News of the World Movie Review
News of the World Movie Review Metadata
News of the World (2020) is supposed to be this heart-warming story about two people thrown together by circumstance and conflict only to find comfort and camaraderie. It’s likely I’m not the target audience for this movie.
Tom Hanks is Captain Jefferson Kyle Kidd, a man who travels from rural town to town, bringing folk news from literally everywhere. He has newspapers from all over the United States, and for a small admission, will read those clippings to interested crowds. This is Texas, not a blink after the Civil War has ended, and the former Confederates are still sore about it. People are barely scratching out a living and racism is still the currency of the day. Captain Kidd tries to remain above it all, by being only the messenger while trying to make enough money to get home. During his travels, he stumbles across a twice orphaned and abandoned child, Johanna (Helena Zengel). Orphaned because years prior the Kiowa Tribe took her in after massacring the rest of her family for trespassing. Orphaned a second time when the Calvary massacred the Kiowa and put her on a transport to her extended family on the other side of Texas. Her transport being a Black man didn’t make it far into Texas, so Kidd tries to do the right thing by returning her to the Federal Army, which doesn’t work out. He decides to return her himself since he’s sorta going that way. She is understandably resistant, wanting to return to the tribe she knows is gone, but having nowhere else to go, she reluctantly sticks by her only protection for several hundred miles.
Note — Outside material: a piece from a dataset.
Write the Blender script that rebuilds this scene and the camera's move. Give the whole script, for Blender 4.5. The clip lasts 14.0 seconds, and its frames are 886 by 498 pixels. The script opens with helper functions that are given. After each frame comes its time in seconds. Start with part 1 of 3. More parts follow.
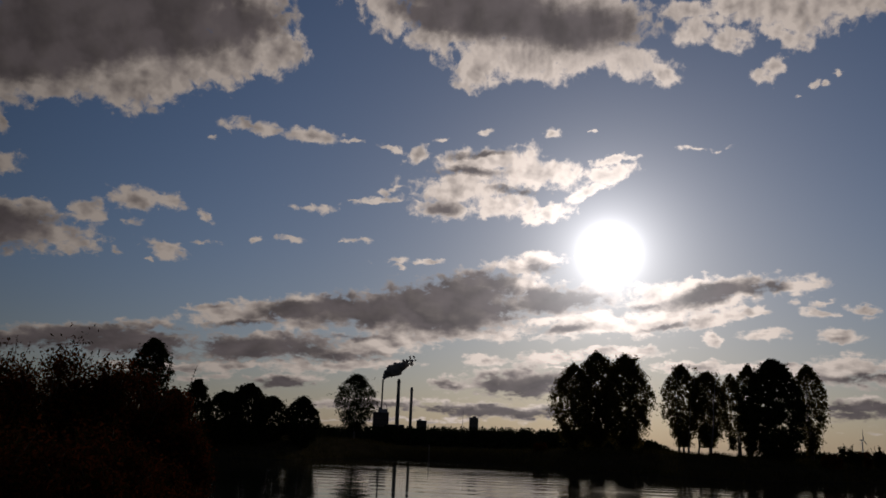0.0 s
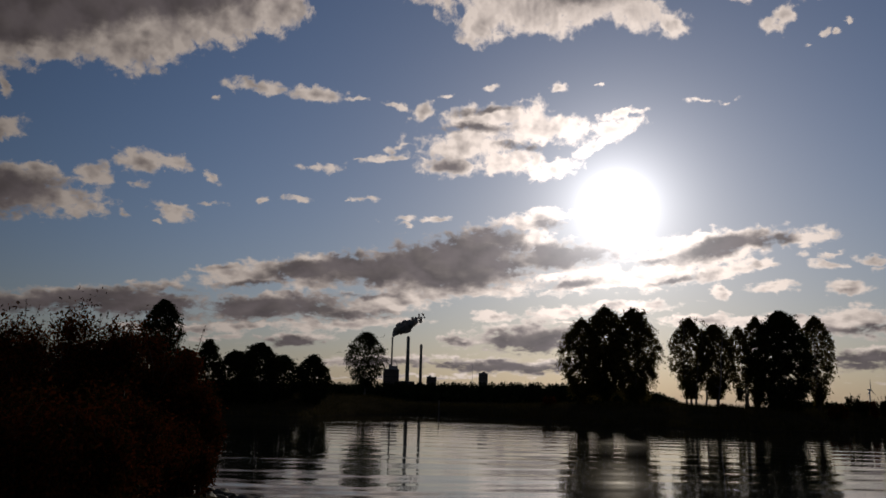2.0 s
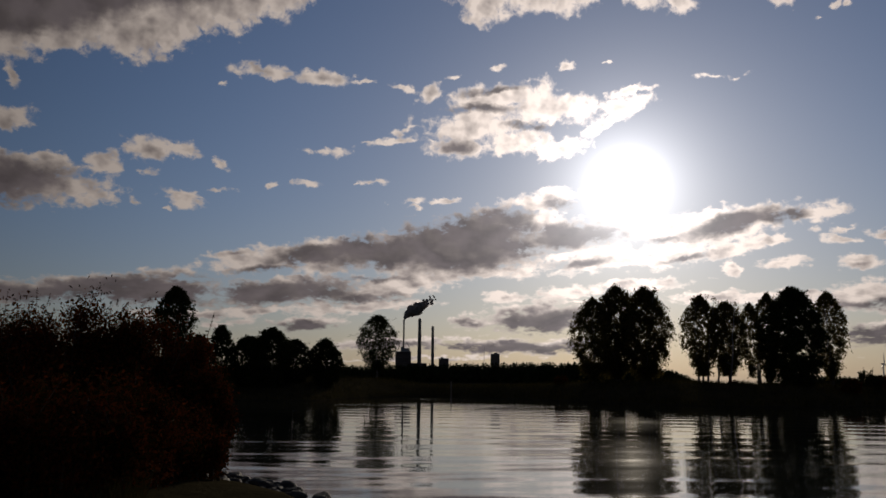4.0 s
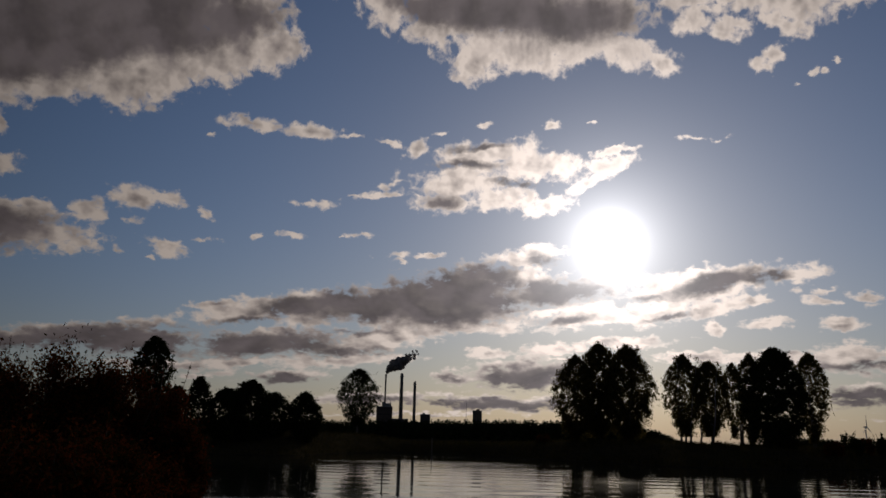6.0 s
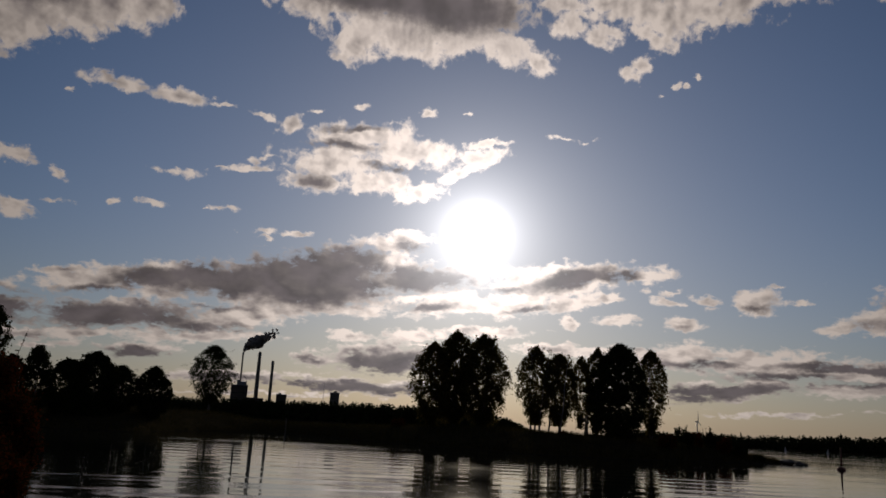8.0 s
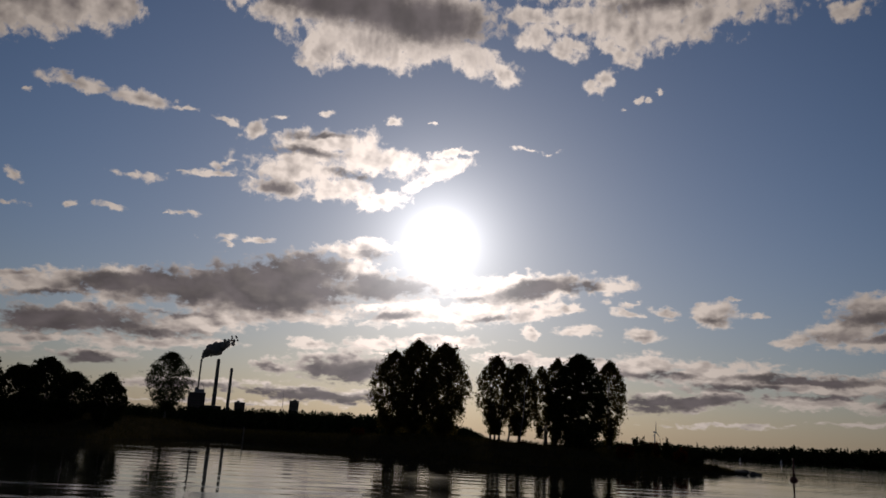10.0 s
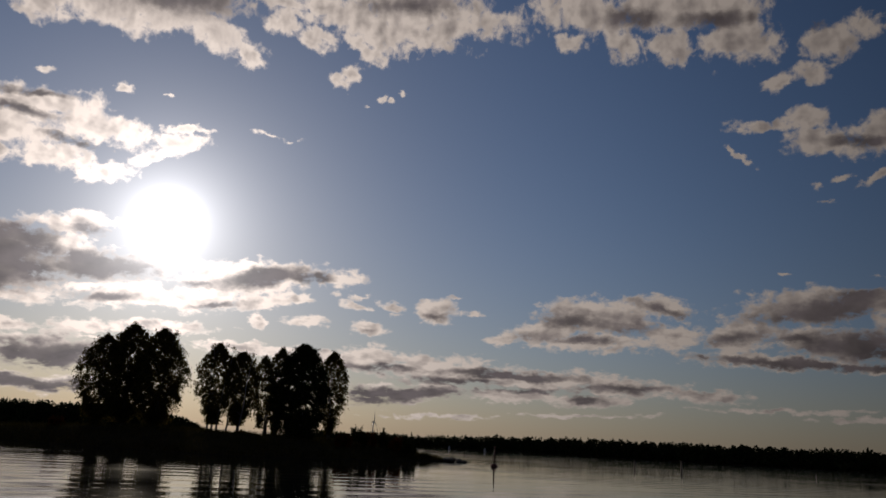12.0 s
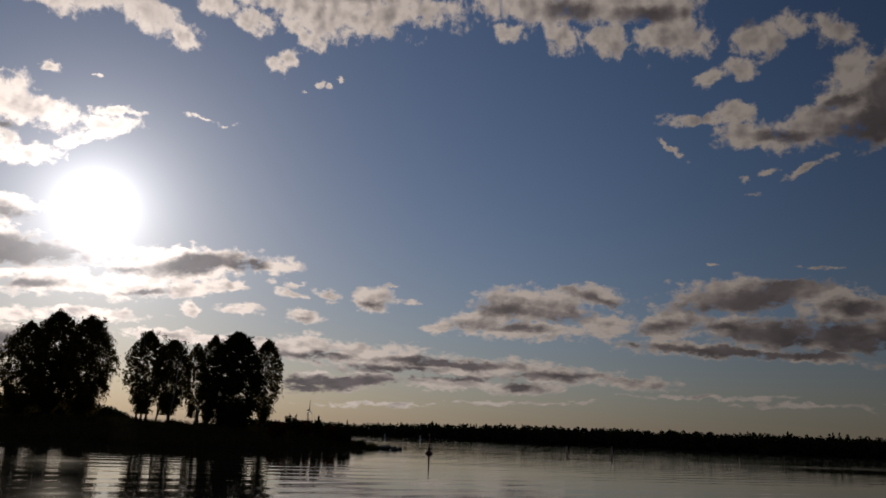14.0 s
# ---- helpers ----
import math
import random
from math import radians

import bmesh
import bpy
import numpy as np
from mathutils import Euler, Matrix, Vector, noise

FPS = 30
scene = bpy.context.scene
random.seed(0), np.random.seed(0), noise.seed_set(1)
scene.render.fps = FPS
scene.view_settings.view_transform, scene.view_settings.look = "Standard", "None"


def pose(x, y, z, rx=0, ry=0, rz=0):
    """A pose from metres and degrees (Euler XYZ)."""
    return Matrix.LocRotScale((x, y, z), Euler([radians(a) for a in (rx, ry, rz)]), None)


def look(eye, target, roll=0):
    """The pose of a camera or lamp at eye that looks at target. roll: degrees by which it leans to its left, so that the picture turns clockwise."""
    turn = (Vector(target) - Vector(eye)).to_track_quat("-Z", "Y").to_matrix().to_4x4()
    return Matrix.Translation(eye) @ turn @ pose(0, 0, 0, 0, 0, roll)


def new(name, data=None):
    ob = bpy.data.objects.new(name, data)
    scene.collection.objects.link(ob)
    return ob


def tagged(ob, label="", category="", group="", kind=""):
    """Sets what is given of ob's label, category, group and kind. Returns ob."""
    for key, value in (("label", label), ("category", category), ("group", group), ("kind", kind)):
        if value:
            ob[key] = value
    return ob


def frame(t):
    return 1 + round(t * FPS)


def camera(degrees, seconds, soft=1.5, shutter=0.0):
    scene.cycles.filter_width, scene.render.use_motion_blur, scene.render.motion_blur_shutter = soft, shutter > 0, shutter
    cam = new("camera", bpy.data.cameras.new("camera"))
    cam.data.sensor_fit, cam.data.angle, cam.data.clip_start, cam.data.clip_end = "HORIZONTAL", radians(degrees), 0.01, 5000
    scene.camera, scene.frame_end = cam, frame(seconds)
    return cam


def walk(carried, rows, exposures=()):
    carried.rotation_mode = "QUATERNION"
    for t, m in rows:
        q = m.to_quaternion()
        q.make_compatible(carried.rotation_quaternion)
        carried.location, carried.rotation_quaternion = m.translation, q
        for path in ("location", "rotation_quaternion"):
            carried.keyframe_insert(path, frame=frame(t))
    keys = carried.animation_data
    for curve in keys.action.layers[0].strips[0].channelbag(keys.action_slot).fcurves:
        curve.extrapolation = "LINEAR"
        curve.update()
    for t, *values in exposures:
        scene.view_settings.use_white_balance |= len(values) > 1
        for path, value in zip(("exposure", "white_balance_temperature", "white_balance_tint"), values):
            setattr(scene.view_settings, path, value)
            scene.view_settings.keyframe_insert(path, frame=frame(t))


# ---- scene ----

EYE, SKY = 2.2, 0.033

# ---- camera: held in the hand on the near bank, panning to the right ----
cam = camera(57.6, 14.0, soft=1.6)
# seconds, step to the right, heading, pitch, lean
PAN = (
    (0.0, -0.21, 0.00, 13.71, -2.34),
    (0.5, -0.20, 3.85, 12.21, -0.22),
    (1.0, -0.18, 2.76, 11.20, -1.22),
    (1.5, -0.16, 1.09, 11.15, -1.84),
    (2.0, -0.15, 0.43, 10.67, -1.50),
    (2.3, -0.14, 6.79, 8.57, -1.66),
    (2.5, -0.14, 6.82, 9.33, -2.22),
    (3.0, -0.12, 3.12, 10.07, 0.02),
    (3.2, -0.11, 2.96, 9.26, 0.43),
    (5.3, -0.05, -2.54, 11.58, -2.67),
    (5.5, -0.04, -1.47, 12.42, -2.36),
    (6.0, -0.03, 0.06, 13.26, -1.45),
    (6.5, -0.01, -0.38, 14.54, -2.57),
    (7.0, 0.00, -3.59, 13.11, -2.50),
    (7.5, 0.01, -8.27, 12.03, -2.22),
    (7.7, 0.02, -9.18, 12.34, -2.91),
    (9.8, 0.08, -10.65, 12.87, -3.78),
    (10.0, 0.09, -12.22, 13.29, -3.54),
    (10.5, 0.10, -16.92, 13.62, -4.02),
    (11.0, 0.12, -21.28, 14.43, -1.64),
    (11.5, 0.14, -26.37, 14.47, -3.47),
    (12.0, 0.15, -31.50, 13.72, -3.26),
    (12.5, 0.16, -34.74, 13.76, -2.99),
    (13.0, 0.18, -35.84, 13.90, -2.28),
    (13.5, 0.20, -34.92, 14.00, -2.20),
    (14.0, 0.21, -36.11, 13.11, -2.72),
)
walk(cam, [(t, pose(x, 0, EYE, 90 + pitch, 0, yaw) @ pose(0, 0, 0, 0, 0, -lean)) for t, x, yaw, pitch, lean in PAN],
     exposures=[(0, -0.32), (0.8, -0.2), (1.5, -0.1), (3.0, 0.12), (5.3, -0.05), (6.5, -0.15), (10, -0.05), (14, -0.05)])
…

Thus begins a 2-hour slog through a muted and untamed west full of gross men, illiterate but strong women, and a man who’s sadness makes him a sucker for rebellious children who need a dad.
That sounds harsh, but what are you going to do?
Based on the 2016 novel by Paulette Jiles. News of the World attempts to make “civilizing” wild German children while pining over missing wives a deeply romantic gothic story, but it’s long and its underlying morality is questionable. Tom Hanks is incredible, even if he is playing the sad man again, and Helena Zengel is fiery in her mostly non-verbal role as a child torn from multiple homes and expected to thrive where she’s planted. Together they face incredible dangers, from the unforgiving elements to unwelcome audiences, to kidnappers. It’s harrowing in parts and I’ve no doubt as true to the eye as any glimpse upon Reconstruction can be, but the part that refuses to settle is the whole “reforming the heathen” aspect for poor Johanna, which just feels cruel, and a little racist regardless of the final intentions.
I guess News of the World is one of those buddy road trip films, where no one wants to be there but they have to stick together or they’ll have to eat each other in Act 3. It’s a bit preachy and decidedly on the nose when it comes to disinformation and the people allowed to spread it. I can’t say I was happy in the end because two sad people don’t make one happy one, but maybe you’ll feel different after you see it.
News of the World (2020) is Rated PG-13, for mild old-timey swears, a lynching, people getting shot, people getting beat up, horses taking a fall, gross men, and what feels like mental abuse from start to finish.